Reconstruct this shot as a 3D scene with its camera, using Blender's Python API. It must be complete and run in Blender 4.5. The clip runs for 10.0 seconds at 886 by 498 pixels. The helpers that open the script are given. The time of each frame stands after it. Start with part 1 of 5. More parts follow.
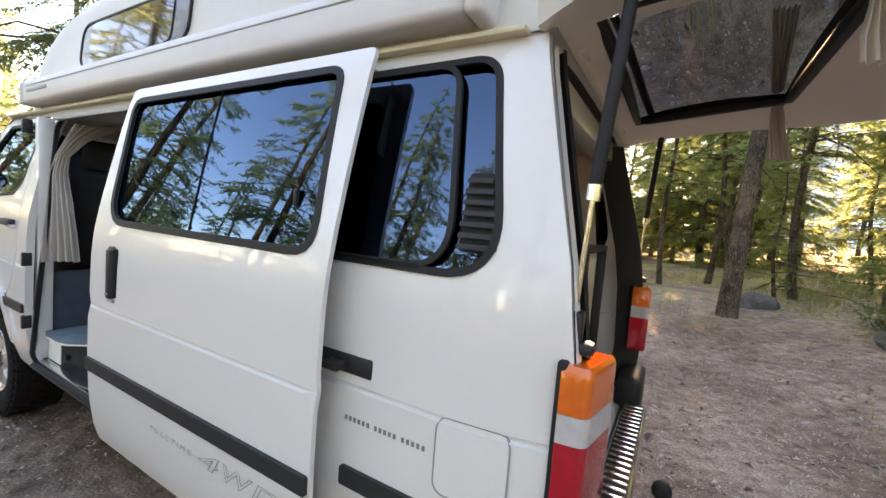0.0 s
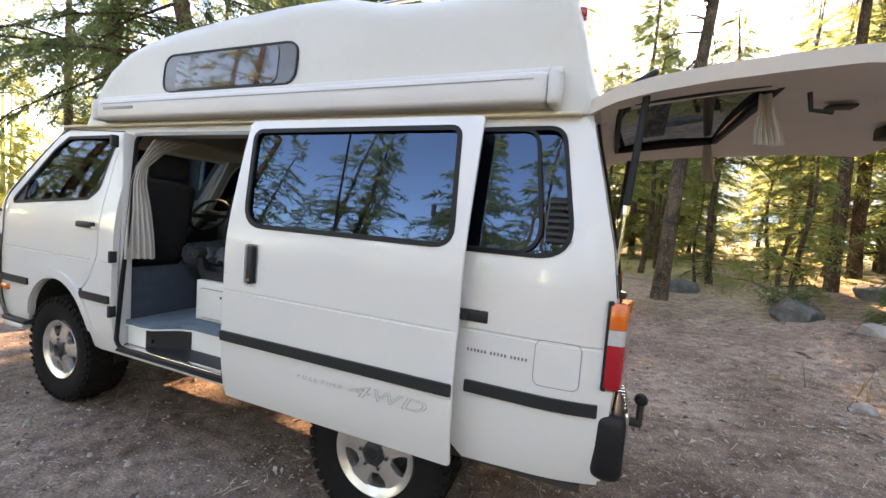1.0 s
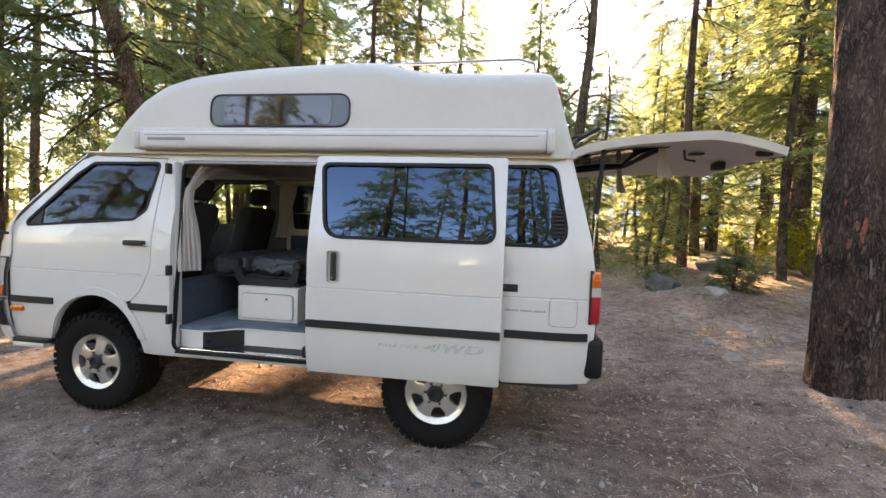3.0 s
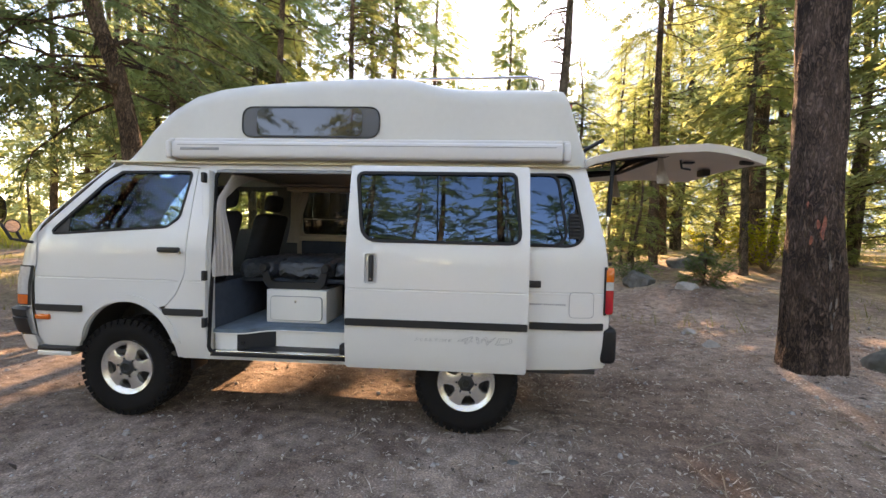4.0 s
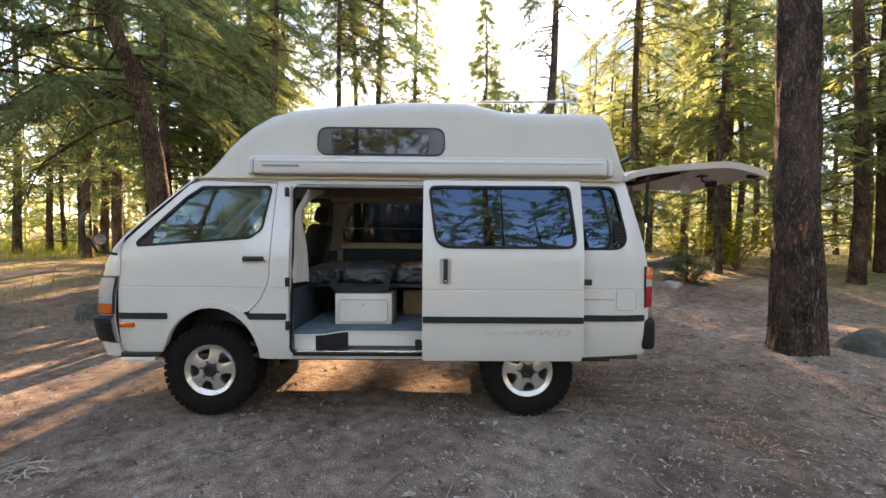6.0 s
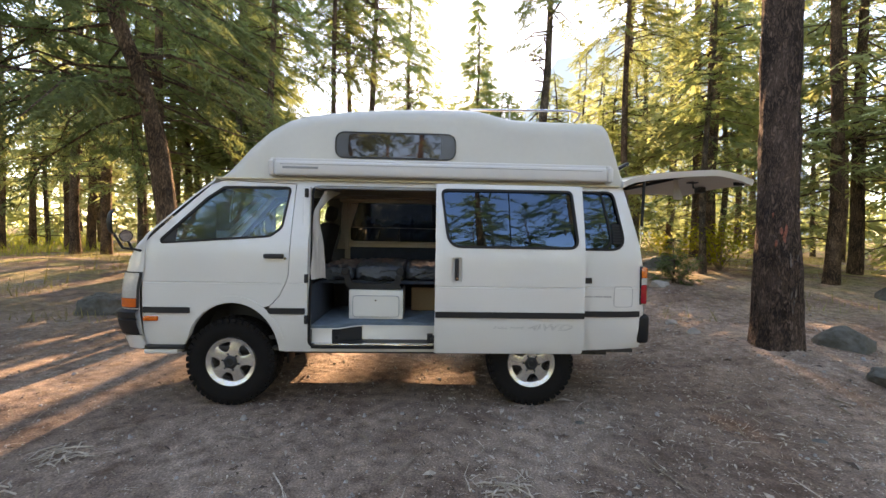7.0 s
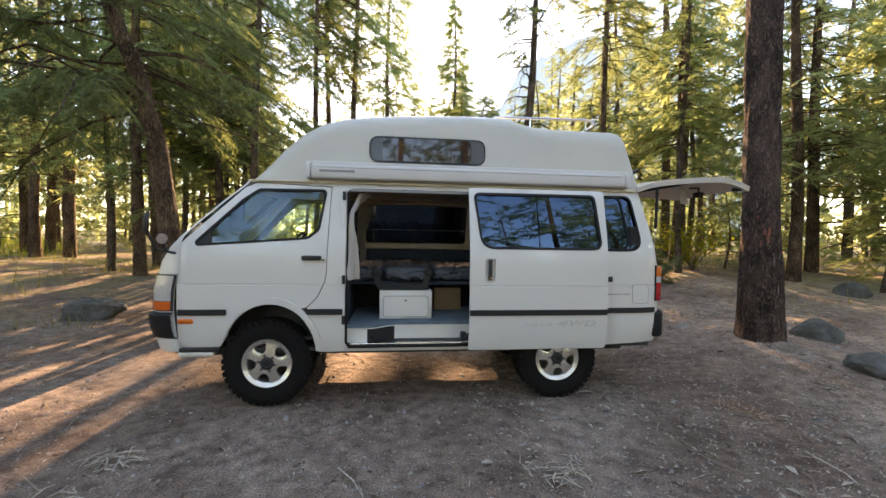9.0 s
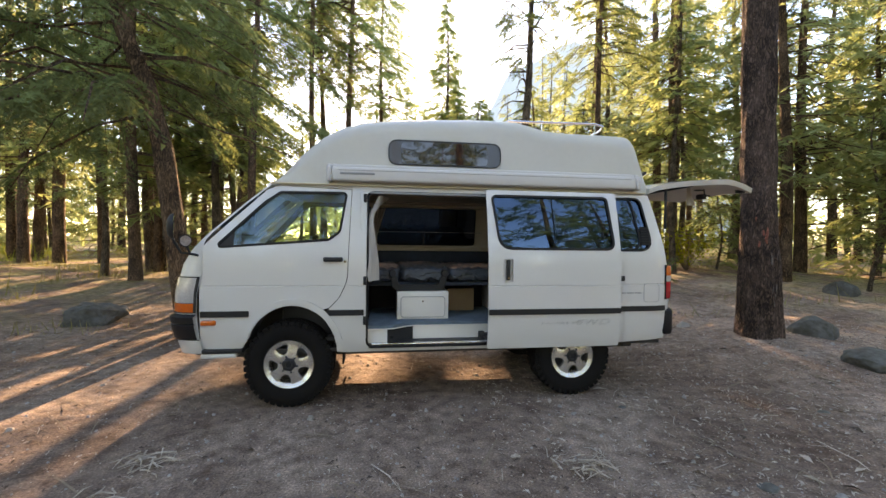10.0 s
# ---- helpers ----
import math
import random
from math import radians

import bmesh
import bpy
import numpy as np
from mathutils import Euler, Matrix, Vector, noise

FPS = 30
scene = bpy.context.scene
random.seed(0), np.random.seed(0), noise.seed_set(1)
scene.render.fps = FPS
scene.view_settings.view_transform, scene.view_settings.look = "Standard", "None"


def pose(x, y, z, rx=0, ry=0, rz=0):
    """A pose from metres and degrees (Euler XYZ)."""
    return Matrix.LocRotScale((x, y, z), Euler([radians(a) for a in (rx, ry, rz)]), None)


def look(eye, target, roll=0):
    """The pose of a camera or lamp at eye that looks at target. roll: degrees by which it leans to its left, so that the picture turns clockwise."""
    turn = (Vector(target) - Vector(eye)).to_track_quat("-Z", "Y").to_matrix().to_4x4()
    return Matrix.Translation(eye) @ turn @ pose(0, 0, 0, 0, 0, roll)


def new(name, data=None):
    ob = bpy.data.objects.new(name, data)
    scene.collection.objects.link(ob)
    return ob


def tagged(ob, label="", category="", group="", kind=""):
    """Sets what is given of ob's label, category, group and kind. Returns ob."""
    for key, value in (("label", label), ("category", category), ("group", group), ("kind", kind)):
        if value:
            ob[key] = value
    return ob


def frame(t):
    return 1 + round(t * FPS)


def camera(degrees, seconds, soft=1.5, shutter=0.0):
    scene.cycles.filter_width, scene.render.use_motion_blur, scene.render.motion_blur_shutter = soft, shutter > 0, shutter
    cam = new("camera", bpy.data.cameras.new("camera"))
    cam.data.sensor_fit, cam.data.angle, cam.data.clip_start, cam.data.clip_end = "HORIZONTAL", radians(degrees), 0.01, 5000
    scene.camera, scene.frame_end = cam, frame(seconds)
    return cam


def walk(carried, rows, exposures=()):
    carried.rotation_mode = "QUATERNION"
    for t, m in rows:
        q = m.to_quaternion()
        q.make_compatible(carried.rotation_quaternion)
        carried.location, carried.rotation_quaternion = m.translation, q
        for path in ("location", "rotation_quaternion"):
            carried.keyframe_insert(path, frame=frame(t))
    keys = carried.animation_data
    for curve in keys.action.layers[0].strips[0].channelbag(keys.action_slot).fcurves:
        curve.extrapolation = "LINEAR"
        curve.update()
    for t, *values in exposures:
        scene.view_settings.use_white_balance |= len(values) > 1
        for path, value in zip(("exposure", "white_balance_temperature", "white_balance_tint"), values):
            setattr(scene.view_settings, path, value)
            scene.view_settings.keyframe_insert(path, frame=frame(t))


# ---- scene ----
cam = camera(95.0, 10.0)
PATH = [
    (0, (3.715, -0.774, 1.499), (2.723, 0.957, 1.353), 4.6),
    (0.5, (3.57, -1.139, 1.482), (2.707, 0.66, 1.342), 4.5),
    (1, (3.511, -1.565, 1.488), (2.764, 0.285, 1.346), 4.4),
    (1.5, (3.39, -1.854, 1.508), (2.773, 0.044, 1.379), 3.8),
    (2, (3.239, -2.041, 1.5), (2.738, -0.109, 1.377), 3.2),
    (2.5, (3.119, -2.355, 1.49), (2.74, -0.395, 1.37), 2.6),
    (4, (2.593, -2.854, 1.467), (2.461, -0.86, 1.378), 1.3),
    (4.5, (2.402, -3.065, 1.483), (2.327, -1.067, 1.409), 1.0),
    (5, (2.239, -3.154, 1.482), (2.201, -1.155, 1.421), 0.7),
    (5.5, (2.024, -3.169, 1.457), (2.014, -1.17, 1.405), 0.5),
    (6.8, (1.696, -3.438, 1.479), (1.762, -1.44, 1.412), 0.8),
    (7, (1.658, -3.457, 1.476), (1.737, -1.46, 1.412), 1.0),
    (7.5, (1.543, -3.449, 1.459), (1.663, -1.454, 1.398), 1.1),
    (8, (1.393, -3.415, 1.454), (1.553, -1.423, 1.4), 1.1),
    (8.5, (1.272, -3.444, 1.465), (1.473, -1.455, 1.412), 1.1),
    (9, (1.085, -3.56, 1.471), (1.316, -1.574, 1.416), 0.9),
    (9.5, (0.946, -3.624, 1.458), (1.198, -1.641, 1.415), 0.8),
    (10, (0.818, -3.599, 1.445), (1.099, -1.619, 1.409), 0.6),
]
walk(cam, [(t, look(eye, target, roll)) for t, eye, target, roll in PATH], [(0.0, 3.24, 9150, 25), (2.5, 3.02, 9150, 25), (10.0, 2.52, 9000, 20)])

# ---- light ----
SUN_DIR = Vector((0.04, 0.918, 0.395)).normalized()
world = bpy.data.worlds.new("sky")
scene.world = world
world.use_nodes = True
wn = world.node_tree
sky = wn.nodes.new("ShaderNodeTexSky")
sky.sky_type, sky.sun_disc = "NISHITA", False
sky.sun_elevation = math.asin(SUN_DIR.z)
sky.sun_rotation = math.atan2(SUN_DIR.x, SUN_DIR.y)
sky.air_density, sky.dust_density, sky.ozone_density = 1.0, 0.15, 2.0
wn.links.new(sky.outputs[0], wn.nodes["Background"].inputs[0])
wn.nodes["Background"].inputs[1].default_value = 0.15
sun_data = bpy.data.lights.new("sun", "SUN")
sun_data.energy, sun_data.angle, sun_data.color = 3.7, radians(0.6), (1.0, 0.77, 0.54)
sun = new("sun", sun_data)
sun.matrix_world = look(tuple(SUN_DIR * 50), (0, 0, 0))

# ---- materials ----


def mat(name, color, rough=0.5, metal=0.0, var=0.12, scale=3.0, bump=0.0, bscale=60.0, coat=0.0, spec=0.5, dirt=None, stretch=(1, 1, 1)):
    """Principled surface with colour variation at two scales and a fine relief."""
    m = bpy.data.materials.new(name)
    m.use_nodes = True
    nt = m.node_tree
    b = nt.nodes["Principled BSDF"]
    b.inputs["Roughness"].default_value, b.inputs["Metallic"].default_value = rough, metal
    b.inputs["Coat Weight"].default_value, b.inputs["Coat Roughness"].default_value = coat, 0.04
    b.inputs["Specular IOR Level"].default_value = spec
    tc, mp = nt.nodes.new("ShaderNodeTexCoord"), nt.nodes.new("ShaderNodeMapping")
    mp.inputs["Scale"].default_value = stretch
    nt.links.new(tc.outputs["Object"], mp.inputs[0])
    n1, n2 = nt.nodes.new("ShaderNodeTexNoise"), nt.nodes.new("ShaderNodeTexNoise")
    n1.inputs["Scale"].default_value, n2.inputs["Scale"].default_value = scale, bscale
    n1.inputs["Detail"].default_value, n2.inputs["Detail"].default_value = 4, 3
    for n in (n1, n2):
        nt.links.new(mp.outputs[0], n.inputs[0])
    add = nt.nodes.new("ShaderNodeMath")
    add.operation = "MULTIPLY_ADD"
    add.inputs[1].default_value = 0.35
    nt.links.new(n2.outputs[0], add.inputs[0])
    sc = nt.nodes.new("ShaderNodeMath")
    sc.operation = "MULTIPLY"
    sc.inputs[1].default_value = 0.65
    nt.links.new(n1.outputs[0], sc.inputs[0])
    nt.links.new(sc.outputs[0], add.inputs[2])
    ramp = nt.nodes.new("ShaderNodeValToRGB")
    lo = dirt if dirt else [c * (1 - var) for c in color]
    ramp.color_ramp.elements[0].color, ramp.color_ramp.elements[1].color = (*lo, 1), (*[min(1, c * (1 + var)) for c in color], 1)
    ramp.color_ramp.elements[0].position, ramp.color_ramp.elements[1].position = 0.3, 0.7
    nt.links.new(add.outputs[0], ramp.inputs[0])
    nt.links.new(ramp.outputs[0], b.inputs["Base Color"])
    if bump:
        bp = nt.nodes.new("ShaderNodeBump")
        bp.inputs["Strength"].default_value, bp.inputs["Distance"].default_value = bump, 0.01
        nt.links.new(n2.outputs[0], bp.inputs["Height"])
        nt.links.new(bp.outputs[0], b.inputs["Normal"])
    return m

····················

[SET PROBLEM]
Write the lines again exactly, beginning at the line that has "curve.update()" and stopping after the line that has "scene.view_settings.keyframe_insert(path, frame=frame(t))"; include no other lines.

[SOLUTION]
        curve.update()
    for t, *values in exposures:
        scene.view_settings.use_white_balance |= len(values) > 1
        for path, value in zip(("exposure", "white_balance_temperature", "white_balance_tint"), values):
            setattr(scene.view_settings, path, value)
            scene.view_settings.keyframe_insert(path, frame=frame(t))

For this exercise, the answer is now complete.